There are no numbers, and reading a thing on the internet doesn't make it true.
50k sold in 9 months seems unrealistic. Many different arguments can be made although obviously the numbers are fairly low which is why we don't have any. We have one vague detail that Vive is outselling OVR 2:1 (Time Sweeney). So a conservative 200k OVRs would be 400 Vives, and some numbers put them at 700k a whiles back.
Yeah, numbers are all over.
According to CCS Insight as of Feb. 2017
http://www.ccsinsight.com/press/com...r-virtual-reality-headsets-after-a-slow-start
They estimate ~1.2 million dedicated headsets were sold in 2016. That's down from the 2 million they had estimated at the start of 2016.
Using some finger waggling and correlating with the data from Superdata
http://www.ibtimes.com/psvr-vs-vive...most-one-million-playstation-vr-units-2498352
~243k Oculus Rift and ~420k HTC Vives in 2016. That'd be ~537k PSVR in 2017. That would fit relatively well with a production allocation that expects 1 million VR devices by April of 2017. If they ramped up their production orders after initially selling out during the holiday months of 2017, and the demand was still there, I could easily see them selling another ~378k units in the first part of 2017 to reach the 915k number released by Sony.
That seems reasonable WRT 2016 numbers using very rough ballpark numbers. However, while demand for PSVR remains strong currently, demand for Rift and Vive is likely significantly lower so their 2017 sales would be significantly lower during the first part of 2017 compared to the PSVR.
I'll be more interested to see what the sales are like for PSVR after a year has passed. I still think that the novelty will be enough to sustain it for 1-2 years, but I don't see it continuing much beyond that.

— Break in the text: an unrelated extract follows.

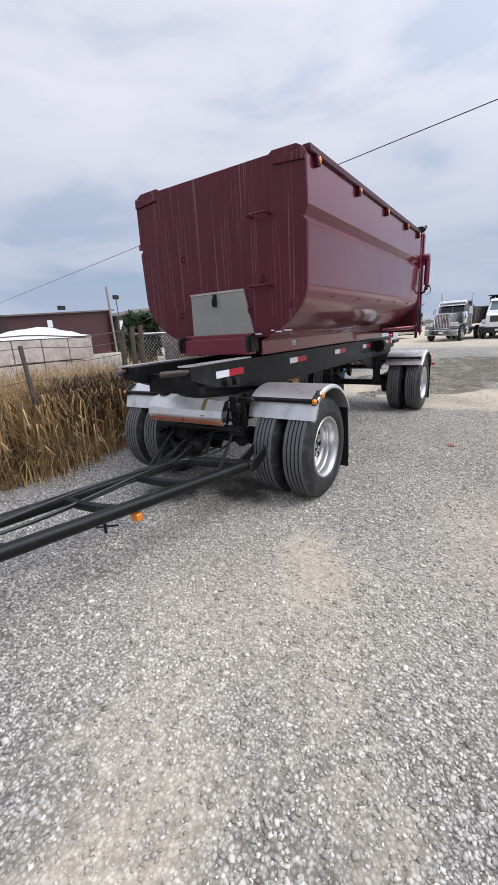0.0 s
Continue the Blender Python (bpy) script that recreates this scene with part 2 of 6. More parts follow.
def finish(bm, mat, name, smooth=35, recalc=True):
    if recalc:
        bmesh.ops.recalc_face_normals(bm, faces=bm.faces[:])
    me = bpy.data.meshes.new(name)
    bm.to_mesh(me)
    bm.free()
    for m in (mat if isinstance(mat, (list, tuple)) else [mat]):
        me.materials.append(m)
    if smooth:
        me.polygons.foreach_set("use_smooth", [True] * len(me.polygons))
        me.set_sharp_from_angle(angle=radians(smooth))
    return me


def part(name, bm, mat, parent, label="", bevel=0.0, smooth=35, recalc=True):
    off = OFFSET.get(parent, Vector((0, 0, 0)))
    if off.length:
        bmesh.ops.translate(bm, vec=-off, verts=bm.verts[:])
    ob = new(name, finish(bm, mat, name, smooth, recalc))
    ob.parent = parent
    OFFSET[ob] = off
    if bevel:
        b = ob.modifiers.new("edges", "BEVEL")
        b.width, b.segments, b.limit_method, b.angle_limit = bevel, 2, "ANGLE", radians(40)
    return tagged(ob, label)


def solo(name, bm, mat, label, category, at=(0, 0, 0), group="", kind="", bevel=0.0, smooth=35):
    """A thing of one mesh, given in world coordinates."""
    bmesh.ops.translate(bm, vec=-Vector(at), verts=bm.verts[:])
    ob = new(name, finish(bm, mat, name, smooth))
    ob.location = at
    OFFSET[ob] = Vector(at)
    if bevel:
        b = ob.modifiers.new("edges", "BEVEL")
        b.width, b.segments, b.limit_method, b.angle_limit = bevel, 2, "ANGLE", radians(40)
    return tagged(ob, label, category, group, kind)


def B():
    return bmesh.new()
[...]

I had previously though that Rift and Vive would also be able to sustain 1-2 years, but I'm extremely doubtful now. Sales have basically fallen off a cliff for them. For HTC Vive, it's due to the lack of quality games and a HUGE flood of crap shovelware VR games and experiences. For Oculus, while they have a decent stable of games, bad word of mouth on the internet plagues them for no good reason. And for a technology that requires large investment and buy in from early adopters, that's not a good thing for either of them.
It'll be interested to see if Valve's commitment to creating 3 actual VR games will be enough to revive the PC VR scene. Or if Microsoft helping to introduce low cost VR to the PC will help revive it.